3 Replies to “It’s a Scandal, It’s an Outrage”

  1. the tax code permits social welfare groups to hide their donors and get tax deductability

    This is less clear than I’d like to see propagate. The tax code permits 501(c)(4) groups to accept donations without having to declare them as income. It does not permit the donors to deduct the donations from the donors’ income and thereby reduce the donors’ taxable income.

    However, I think it is the ability to not declare the donors’ names that motivated the growth in 501(c)(4) organizations, because it meant that organizations could hide their backers (and perhaps hide inferences about their true intent). If a famous conservative financially backed a group titled “Save the Whales,” we might reasonably ask, “save them for what? dog food?” instead of just donating to what surely must be a good cause (since we didn’t know the name of the donor).

    Also, there has been a civil RICO case in Oregon which found improper use of funding donated to nonprofits, imposed an injunction, and so far there have been four successful contempt actions against persons or entities violating the injunction.

    1. Thanks for the clarification.

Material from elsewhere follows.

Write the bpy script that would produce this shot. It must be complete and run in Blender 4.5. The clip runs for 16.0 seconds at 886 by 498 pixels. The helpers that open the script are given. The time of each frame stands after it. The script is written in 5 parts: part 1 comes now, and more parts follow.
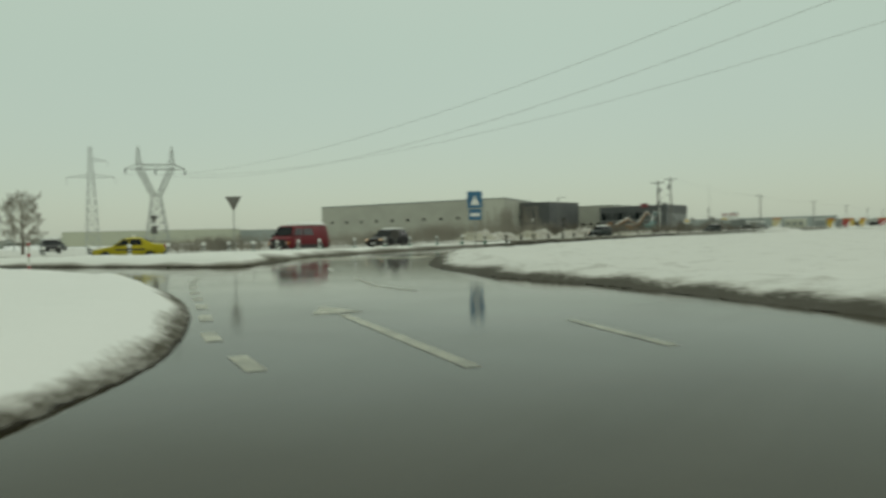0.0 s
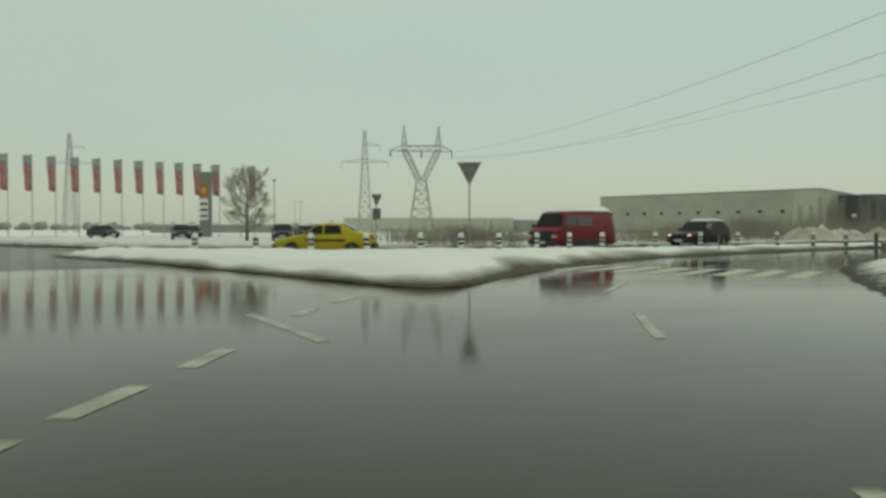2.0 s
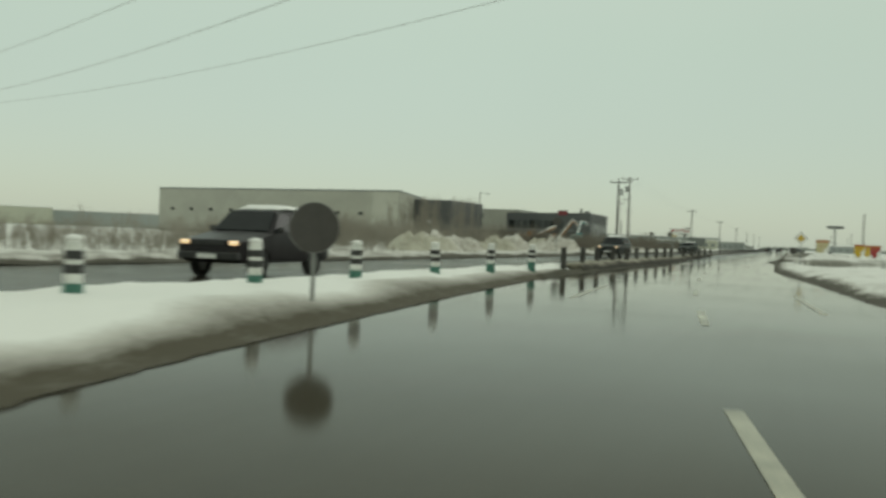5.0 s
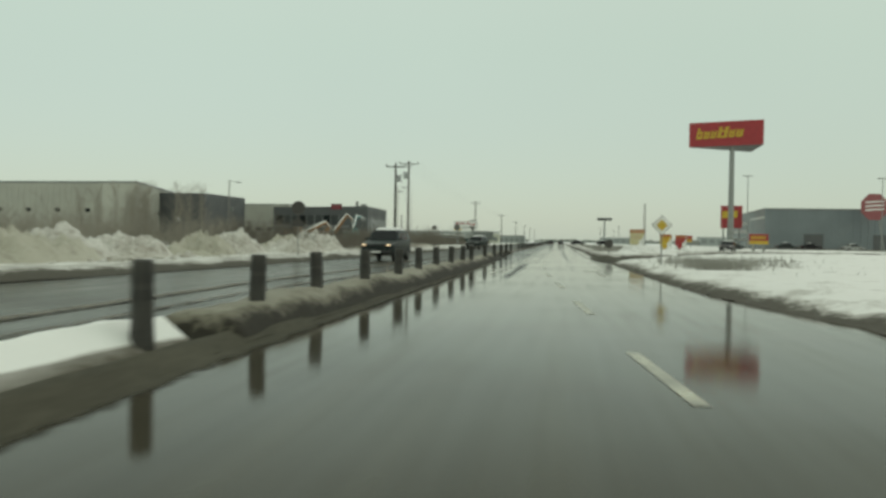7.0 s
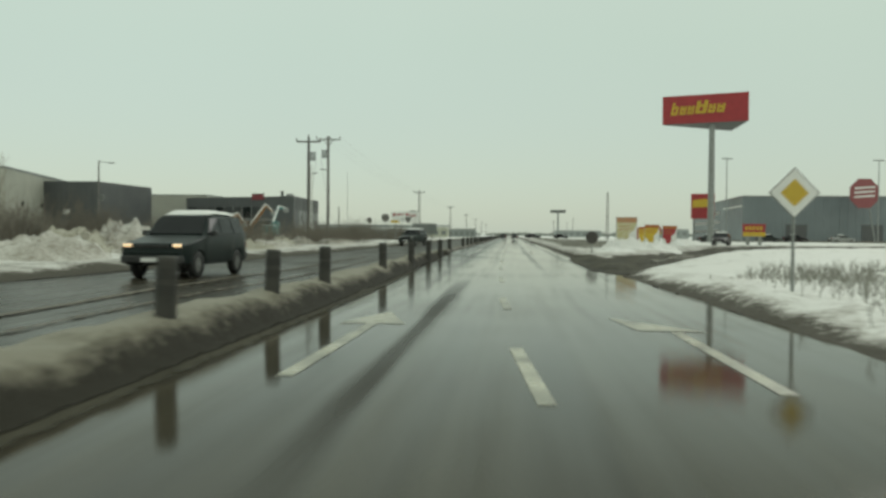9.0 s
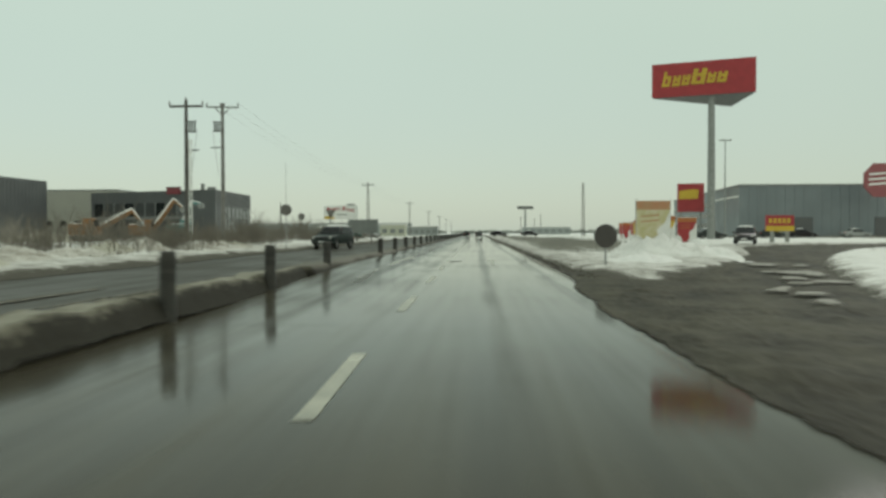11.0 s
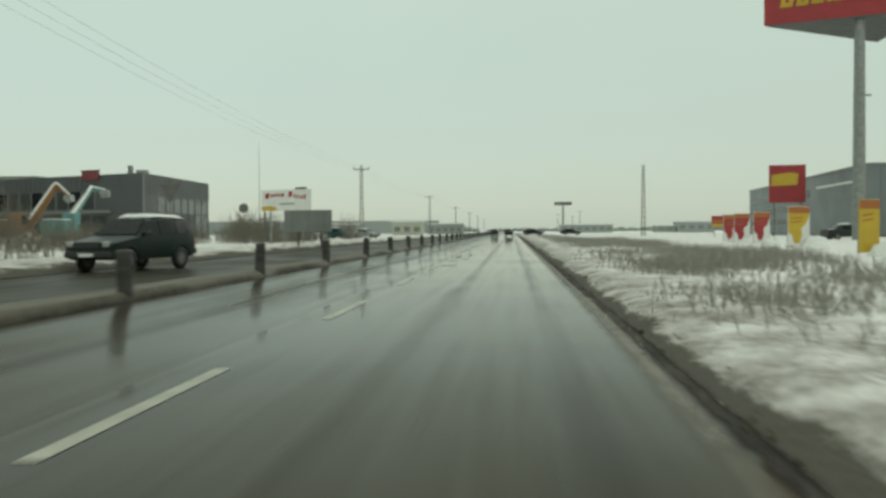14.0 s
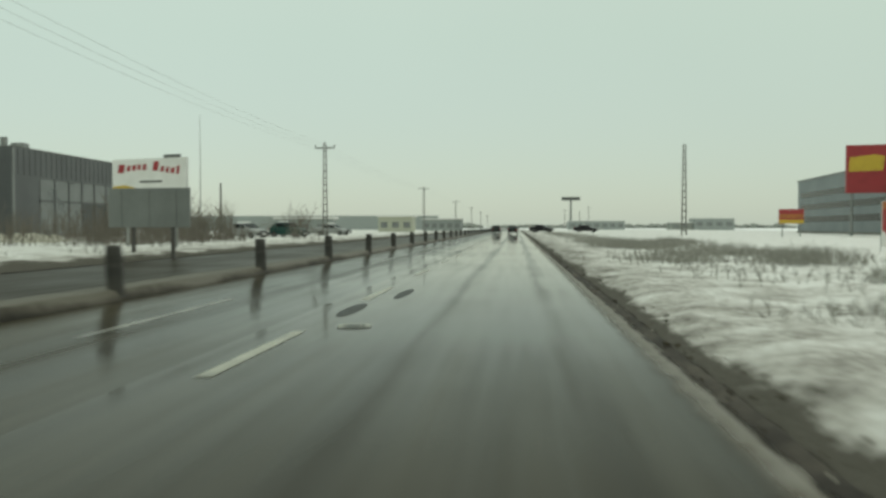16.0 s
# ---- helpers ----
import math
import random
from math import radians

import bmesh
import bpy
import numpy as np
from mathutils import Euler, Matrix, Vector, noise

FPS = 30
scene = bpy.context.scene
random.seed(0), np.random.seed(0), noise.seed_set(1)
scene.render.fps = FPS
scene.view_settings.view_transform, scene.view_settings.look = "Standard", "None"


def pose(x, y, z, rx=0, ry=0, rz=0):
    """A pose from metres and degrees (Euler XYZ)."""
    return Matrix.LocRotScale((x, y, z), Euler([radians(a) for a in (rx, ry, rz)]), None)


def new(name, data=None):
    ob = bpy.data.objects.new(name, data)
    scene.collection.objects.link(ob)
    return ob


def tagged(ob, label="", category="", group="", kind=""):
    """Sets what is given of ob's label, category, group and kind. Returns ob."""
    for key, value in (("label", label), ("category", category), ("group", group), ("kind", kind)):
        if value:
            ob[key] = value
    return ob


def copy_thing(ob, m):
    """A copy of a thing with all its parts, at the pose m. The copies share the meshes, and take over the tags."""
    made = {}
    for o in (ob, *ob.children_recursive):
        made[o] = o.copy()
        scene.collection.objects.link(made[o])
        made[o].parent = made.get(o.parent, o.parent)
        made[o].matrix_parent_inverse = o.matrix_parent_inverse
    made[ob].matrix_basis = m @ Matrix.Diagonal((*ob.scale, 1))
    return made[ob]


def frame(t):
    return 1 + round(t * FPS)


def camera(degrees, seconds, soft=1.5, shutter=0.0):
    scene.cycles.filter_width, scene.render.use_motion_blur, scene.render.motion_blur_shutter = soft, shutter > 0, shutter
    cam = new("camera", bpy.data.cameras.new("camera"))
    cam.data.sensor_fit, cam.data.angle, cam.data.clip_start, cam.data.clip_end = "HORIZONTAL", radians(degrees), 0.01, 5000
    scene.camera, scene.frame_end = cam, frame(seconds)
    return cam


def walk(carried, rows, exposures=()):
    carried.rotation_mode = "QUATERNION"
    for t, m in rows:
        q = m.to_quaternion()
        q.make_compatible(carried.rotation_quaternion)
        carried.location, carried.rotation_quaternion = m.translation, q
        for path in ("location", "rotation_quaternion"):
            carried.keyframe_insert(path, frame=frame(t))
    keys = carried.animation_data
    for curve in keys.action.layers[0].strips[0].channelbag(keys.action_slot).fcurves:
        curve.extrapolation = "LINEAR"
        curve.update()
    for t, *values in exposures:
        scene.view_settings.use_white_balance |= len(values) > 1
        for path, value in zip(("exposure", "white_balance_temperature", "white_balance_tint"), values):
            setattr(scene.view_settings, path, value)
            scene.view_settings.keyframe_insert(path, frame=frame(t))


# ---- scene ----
cam = camera(55.2, 16.0, soft=3.0, shutter=0.4)
EYE = 1.2
# seconds, x, y, yaw, pitch, roll of the drive
DRIVE = [
    (0.0, 32.38, -71.15, 31.84, -1.03, 1.46),
    (0.5, 29.50, -66.88, 39.37, -0.87, 1.63),
    (1.0, 26.30, -62.98, 46.27, -0.99, 1.38),
    (1.5, 22.76, -59.38, 50.19, -1.03, 0.52),
    (2.0, 19.12, -55.85, 50.38, -1.35, -0.04),
    (2.5, 15.50, -52.17, 48.63, -1.35, -0.94),
    (3.0, 12.11, -48.48, 44.53, -1.29, -1.76),
    (3.5, 9.22, -44.33, 39.57, -0.95, -2.18),
    (4.0, 6.49, -40.01, 33.68, -0.93, -2.11),
    (4.5, 4.18, -34.99, 28.09, -1.50, -1.76),
    (5.0, 2.23, -29.78, 22.24, -0.87, -2.23),
    (7.5, -1.98, 0.00, 6.26, -0.62, -0.53),
    (8.0, -2.14, 5.81, 5.48, -0.50, -0.41),
    (8.5, -2.18, 11.48, 4.93, -0.74, -0.40),
    (9.0, -2.18, 17.22, 4.47, -0.99, -0.45),
    (11.5, -1.01, 47.13, 2.03, -1.15, 0.20),
    (12.0, -0.67, 53.25, 2.25, -1.22, -0.08),
    (12.5, -0.31, 59.52, 2.54, -1.08, 0.22),
    (13.0, -0.17, 65.90, 3.29, -1.13, 0.55),
    (13.5, -0.03, 72.23, 4.29, -1.31, 0.63),
    (14.0, 0.04, 78.56, 4.67, -1.21, 0.33),
    (14.5, 0.03, 85.18, 4.71, -1.15, 0.44),
    (15.0, 0.01, 91.85, 4.77, -1.19, 0.46),
    (15.5, 0.03, 98.53, 4.87, -1.32, 0.42),
    (16.0, 0.00, 105.04, 4.97, -1.47, 0.04),
]
walk(cam, [(t, pose(x, y, EYE, 90 + pitch, roll, yaw)) for t, x, y, yaw, pitch, roll in DRIVE], [(0.0, -0.26, 6570, 6.5), (1.5, -0.26, 6600, 7.0), (3.5, -0.18, 6650, 7.5), (5.0, -0.12, 6620, 8.0), (7.5, -0.03, 6500, 10.0), (16.0, 0.0, 6450, 9.5)])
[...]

I’ll edit the post to add it in, after one more question: What does it mean to “accept donations without having to declare them as income”. In other words, the donor gets the ability to hide their name as a donor. What benefit does this provide to the organization, other than to have hidden donors?

      1. The organizations don’t have to file particular reports, and it’s possible to hide how they use the money they’ve received. For example, a donor might give funds with a direction that the funds be used to support some other cause, that is, given to yet another organization. Because the second organization records the funds as coming from the first organization, not the original donor, there is still no trail of evidence back to the original donor.